Go through the material and pull out every line with the string "that" in it.

··· DATA IN THIS EXERCISE

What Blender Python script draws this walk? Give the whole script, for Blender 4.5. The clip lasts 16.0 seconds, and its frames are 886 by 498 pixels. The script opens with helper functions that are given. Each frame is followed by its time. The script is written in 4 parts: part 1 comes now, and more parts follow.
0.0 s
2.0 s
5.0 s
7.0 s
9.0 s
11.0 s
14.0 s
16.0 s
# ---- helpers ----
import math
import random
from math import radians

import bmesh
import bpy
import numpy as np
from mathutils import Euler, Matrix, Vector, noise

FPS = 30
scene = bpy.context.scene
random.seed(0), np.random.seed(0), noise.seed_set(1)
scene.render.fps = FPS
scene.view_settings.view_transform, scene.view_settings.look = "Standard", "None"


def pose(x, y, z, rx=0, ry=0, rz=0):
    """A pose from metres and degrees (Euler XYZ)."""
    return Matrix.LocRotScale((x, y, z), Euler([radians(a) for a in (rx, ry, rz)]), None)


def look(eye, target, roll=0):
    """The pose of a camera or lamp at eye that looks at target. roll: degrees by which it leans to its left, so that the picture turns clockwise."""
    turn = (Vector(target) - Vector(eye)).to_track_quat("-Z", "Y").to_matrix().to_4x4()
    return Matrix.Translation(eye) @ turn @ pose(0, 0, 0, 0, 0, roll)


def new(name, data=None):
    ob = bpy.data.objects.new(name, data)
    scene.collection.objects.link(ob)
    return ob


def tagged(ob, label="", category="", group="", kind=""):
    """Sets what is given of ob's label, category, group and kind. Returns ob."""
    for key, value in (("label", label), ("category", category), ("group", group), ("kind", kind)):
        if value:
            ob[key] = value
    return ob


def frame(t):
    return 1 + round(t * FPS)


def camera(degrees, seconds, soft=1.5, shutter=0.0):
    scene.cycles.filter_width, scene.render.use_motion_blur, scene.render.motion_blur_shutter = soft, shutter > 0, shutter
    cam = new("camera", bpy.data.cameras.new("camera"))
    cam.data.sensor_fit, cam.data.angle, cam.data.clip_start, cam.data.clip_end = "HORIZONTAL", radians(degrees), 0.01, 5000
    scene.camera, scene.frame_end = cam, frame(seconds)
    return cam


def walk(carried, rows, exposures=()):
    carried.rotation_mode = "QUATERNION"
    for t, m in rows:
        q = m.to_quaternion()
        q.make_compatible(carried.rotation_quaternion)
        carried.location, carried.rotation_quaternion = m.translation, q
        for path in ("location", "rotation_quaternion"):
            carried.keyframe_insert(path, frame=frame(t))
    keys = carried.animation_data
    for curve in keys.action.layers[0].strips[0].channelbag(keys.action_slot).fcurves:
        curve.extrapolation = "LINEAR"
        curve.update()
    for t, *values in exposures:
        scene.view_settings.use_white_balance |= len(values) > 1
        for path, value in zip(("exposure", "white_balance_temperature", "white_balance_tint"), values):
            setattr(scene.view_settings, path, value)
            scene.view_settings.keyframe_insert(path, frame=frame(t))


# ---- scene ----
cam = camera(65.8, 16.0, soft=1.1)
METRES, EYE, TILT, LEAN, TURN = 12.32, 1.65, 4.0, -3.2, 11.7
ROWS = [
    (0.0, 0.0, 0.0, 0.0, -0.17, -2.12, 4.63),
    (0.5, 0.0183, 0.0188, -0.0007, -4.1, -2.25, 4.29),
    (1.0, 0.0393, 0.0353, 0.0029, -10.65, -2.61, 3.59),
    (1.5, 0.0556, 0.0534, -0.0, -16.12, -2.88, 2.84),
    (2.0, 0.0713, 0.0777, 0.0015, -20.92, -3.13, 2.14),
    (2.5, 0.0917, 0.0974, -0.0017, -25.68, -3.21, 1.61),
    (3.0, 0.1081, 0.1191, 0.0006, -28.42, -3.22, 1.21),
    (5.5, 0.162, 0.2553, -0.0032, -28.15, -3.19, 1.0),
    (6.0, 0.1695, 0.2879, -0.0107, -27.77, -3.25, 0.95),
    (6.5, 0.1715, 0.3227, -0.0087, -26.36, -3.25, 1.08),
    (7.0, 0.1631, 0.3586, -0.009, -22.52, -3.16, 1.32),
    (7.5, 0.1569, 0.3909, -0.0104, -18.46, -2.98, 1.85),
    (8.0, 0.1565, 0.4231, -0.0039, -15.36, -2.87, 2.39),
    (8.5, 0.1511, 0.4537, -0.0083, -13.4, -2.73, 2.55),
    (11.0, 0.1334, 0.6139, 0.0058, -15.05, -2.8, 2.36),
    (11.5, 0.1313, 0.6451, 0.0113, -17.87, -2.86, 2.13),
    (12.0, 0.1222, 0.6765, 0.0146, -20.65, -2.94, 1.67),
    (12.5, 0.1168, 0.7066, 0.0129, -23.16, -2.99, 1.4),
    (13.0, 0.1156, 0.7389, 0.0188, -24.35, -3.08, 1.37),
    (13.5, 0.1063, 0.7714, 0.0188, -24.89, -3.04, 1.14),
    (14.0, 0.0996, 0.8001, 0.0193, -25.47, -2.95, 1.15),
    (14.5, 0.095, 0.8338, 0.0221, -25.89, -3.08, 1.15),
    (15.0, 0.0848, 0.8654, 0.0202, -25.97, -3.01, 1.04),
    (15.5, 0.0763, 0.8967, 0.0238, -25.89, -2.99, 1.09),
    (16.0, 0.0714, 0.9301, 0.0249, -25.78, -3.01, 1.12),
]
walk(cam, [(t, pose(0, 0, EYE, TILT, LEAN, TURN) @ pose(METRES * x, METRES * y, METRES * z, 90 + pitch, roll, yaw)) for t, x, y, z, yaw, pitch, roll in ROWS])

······
··· DATA IN THIS EXERCISE

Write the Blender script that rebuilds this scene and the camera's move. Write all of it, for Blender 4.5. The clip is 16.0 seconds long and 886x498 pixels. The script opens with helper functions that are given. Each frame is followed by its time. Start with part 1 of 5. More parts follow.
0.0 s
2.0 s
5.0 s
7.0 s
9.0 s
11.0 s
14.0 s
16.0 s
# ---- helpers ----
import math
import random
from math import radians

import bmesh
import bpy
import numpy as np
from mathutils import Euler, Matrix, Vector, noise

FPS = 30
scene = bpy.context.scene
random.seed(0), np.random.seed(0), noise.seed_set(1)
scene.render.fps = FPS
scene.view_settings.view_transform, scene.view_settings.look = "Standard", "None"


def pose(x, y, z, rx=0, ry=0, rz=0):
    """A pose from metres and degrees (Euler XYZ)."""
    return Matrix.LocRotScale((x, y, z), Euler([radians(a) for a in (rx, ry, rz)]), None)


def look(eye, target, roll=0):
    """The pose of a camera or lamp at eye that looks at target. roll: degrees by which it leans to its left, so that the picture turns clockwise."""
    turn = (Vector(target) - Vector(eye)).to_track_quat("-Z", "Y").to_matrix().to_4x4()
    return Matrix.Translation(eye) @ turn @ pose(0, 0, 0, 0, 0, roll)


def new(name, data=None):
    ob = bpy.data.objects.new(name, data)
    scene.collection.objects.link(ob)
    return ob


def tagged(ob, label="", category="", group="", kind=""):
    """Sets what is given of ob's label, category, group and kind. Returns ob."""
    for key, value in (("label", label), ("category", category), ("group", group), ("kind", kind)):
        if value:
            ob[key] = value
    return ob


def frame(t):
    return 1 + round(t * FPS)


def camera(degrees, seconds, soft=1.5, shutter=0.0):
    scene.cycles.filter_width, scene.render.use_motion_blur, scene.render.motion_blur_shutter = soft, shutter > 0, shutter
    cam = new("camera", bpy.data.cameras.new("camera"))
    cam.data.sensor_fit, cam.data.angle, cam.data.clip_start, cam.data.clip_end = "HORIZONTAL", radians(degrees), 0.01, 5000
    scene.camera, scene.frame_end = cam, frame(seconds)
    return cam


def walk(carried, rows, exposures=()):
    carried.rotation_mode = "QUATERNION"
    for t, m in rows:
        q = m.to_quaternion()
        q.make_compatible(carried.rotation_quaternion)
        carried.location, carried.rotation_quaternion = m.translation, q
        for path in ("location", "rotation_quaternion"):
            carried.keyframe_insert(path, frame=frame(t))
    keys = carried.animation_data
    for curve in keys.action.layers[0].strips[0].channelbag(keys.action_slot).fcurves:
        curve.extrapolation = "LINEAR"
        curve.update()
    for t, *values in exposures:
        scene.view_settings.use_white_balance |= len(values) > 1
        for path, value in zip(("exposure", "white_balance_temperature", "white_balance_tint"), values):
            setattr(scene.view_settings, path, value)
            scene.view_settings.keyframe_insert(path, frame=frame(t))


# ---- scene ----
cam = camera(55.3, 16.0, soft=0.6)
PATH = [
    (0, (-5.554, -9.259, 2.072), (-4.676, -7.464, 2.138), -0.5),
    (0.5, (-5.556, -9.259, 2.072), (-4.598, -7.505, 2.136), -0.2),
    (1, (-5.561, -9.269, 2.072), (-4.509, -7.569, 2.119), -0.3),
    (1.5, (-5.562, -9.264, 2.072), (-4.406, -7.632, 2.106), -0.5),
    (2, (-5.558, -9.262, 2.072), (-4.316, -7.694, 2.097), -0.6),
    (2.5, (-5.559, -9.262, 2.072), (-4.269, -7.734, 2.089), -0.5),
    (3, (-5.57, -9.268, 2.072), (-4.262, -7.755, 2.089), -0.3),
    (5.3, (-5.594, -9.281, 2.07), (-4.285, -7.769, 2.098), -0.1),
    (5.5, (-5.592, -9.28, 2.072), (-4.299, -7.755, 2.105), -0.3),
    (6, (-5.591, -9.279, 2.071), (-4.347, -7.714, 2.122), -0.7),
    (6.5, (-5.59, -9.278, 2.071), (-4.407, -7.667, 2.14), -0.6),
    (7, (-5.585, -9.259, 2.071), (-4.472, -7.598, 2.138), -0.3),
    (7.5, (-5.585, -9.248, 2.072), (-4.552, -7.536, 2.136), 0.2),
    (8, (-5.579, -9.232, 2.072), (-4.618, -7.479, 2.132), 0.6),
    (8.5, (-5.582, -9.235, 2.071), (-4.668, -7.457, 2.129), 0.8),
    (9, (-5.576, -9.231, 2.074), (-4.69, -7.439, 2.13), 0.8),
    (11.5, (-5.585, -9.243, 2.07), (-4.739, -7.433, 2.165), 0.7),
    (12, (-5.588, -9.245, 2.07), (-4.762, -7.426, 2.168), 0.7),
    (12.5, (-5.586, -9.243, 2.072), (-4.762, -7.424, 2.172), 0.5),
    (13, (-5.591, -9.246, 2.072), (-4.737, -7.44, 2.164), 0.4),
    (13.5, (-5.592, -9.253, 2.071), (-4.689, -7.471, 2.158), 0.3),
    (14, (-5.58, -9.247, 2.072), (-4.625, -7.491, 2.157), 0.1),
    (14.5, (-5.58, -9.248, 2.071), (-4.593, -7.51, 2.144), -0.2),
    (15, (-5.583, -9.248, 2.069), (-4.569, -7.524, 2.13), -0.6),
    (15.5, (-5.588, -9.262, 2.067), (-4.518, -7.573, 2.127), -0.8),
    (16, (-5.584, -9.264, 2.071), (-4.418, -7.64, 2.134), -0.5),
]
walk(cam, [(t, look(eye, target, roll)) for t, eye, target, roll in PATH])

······

### FINISHED ANSWER:
What Blender Python script draws this walk? Give the whole script, for Blender 4.5. The clip lasts 16.0 seconds, and its frames are 886 by 498 pixels. The script opens with helper functions that are given. Each frame is followed by its time. The script is written in 4 parts: part 1 comes now, and more parts follow.
    """The pose of a camera or lamp at eye that looks at target. roll: degrees by which it leans to its left, so that the picture turns clockwise."""
Write the Blender script that rebuilds this scene and the camera's move. Write all of it, for Blender 4.5. The clip is 16.0 seconds long and 886x498 pixels. The script opens with helper functions that are given. Each frame is followed by its time. Start with part 1 of 5. More parts follow.
    """The pose of a camera or lamp at eye that looks at target. roll: degrees by which it leans to its left, so that the picture turns clockwise."""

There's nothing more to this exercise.